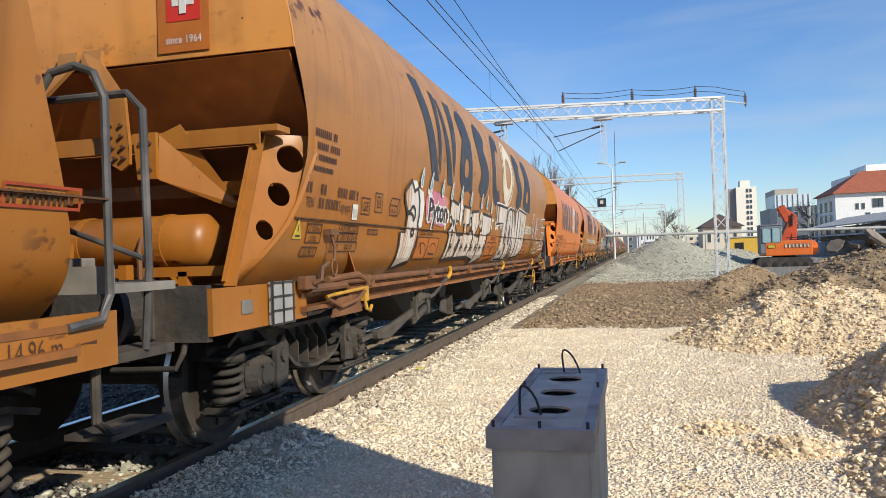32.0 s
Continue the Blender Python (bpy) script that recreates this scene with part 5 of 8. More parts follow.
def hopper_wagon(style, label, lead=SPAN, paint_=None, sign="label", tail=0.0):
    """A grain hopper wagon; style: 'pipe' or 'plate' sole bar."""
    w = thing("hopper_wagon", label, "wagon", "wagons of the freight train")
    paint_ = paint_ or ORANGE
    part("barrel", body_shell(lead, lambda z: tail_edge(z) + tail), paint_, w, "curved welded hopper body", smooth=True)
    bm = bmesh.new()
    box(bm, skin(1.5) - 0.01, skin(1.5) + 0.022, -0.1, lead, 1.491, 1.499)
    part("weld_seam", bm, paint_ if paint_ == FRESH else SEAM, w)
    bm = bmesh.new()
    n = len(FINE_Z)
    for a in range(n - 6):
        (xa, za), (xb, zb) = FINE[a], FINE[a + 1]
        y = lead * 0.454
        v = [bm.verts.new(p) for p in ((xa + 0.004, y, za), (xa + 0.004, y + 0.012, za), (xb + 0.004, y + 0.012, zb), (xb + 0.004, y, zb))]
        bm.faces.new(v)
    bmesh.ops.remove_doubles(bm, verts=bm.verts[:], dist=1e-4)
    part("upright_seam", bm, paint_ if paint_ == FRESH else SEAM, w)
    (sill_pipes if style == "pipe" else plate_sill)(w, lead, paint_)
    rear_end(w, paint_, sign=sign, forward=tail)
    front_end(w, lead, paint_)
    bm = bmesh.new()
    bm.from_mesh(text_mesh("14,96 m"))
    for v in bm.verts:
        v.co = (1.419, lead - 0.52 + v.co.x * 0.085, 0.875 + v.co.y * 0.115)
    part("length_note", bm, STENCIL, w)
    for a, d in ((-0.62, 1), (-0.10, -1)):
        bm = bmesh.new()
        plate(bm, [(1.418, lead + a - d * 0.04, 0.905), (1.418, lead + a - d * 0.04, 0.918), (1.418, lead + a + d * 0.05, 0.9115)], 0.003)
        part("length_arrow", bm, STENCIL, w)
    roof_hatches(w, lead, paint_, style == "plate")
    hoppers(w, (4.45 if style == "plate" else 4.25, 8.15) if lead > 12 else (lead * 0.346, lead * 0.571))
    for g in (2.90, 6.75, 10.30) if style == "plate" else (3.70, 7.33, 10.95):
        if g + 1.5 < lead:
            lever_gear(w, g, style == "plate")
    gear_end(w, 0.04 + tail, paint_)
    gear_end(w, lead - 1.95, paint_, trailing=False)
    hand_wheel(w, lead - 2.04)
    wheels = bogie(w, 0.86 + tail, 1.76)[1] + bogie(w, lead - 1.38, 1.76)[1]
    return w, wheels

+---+

## Goal of the exercise
Transcribe the material exactly, keeping every word and none of the pictures.

## Full answer
32.0 s
Continue the Blender Python (bpy) script that recreates this scene with part 5 of 8. More parts follow.
def hopper_wagon(style, label, lead=SPAN, paint_=None, sign="label", tail=0.0):
    """A grain hopper wagon; style: 'pipe' or 'plate' sole bar."""
    w = thing("hopper_wagon", label, "wagon", "wagons of the freight train")
    paint_ = paint_ or ORANGE
    part("barrel", body_shell(lead, lambda z: tail_edge(z) + tail), paint_, w, "curved welded hopper body", smooth=True)
    bm = bmesh.new()
    box(bm, skin(1.5) - 0.01, skin(1.5) + 0.022, -0.1, lead, 1.491, 1.499)
    part("weld_seam", bm, paint_ if paint_ == FRESH else SEAM, w)
    bm = bmesh.new()
    n = len(FINE_Z)
    for a in range(n - 6):
        (xa, za), (xb, zb) = FINE[a], FINE[a + 1]
        y = lead * 0.454
        v = [bm.verts.new(p) for p in ((xa + 0.004, y, za), (xa + 0.004, y + 0.012, za), (xb + 0.004, y + 0.012, zb), (xb + 0.004, y, zb))]
        bm.faces.new(v)
    bmesh.ops.remove_doubles(bm, verts=bm.verts[:], dist=1e-4)
    part("upright_seam", bm, paint_ if paint_ == FRESH else SEAM, w)
    (sill_pipes if style == "pipe" else plate_sill)(w, lead, paint_)
    rear_end(w, paint_, sign=sign, forward=tail)
    front_end(w, lead, paint_)
    bm = bmesh.new()
    bm.from_mesh(text_mesh("14,96 m"))
    for v in bm.verts:
        v.co = (1.419, lead - 0.52 + v.co.x * 0.085, 0.875 + v.co.y * 0.115)
    part("length_note", bm, STENCIL, w)
    for a, d in ((-0.62, 1), (-0.10, -1)):
        bm = bmesh.new()
        plate(bm, [(1.418, lead + a - d * 0.04, 0.905), (1.418, lead + a - d * 0.04, 0.918), (1.418, lead + a + d * 0.05, 0.9115)], 0.003)
        part("length_arrow", bm, STENCIL, w)
    roof_hatches(w, lead, paint_, style == "plate")
    hoppers(w, (4.45 if style == "plate" else 4.25, 8.15) if lead > 12 else (lead * 0.346, lead * 0.571))
    for g in (2.90, 6.75, 10.30) if style == "plate" else (3.70, 7.33, 10.95):
        if g + 1.5 < lead:
            lever_gear(w, g, style == "plate")
    gear_end(w, 0.04 + tail, paint_)
    gear_end(w, lead - 1.95, paint_, trailing=False)
    hand_wheel(w, lead - 2.04)
    wheels = bogie(w, 0.86 + tail, 1.76)[1] + bogie(w, lead - 1.38, 1.76)[1]
    return w, wheels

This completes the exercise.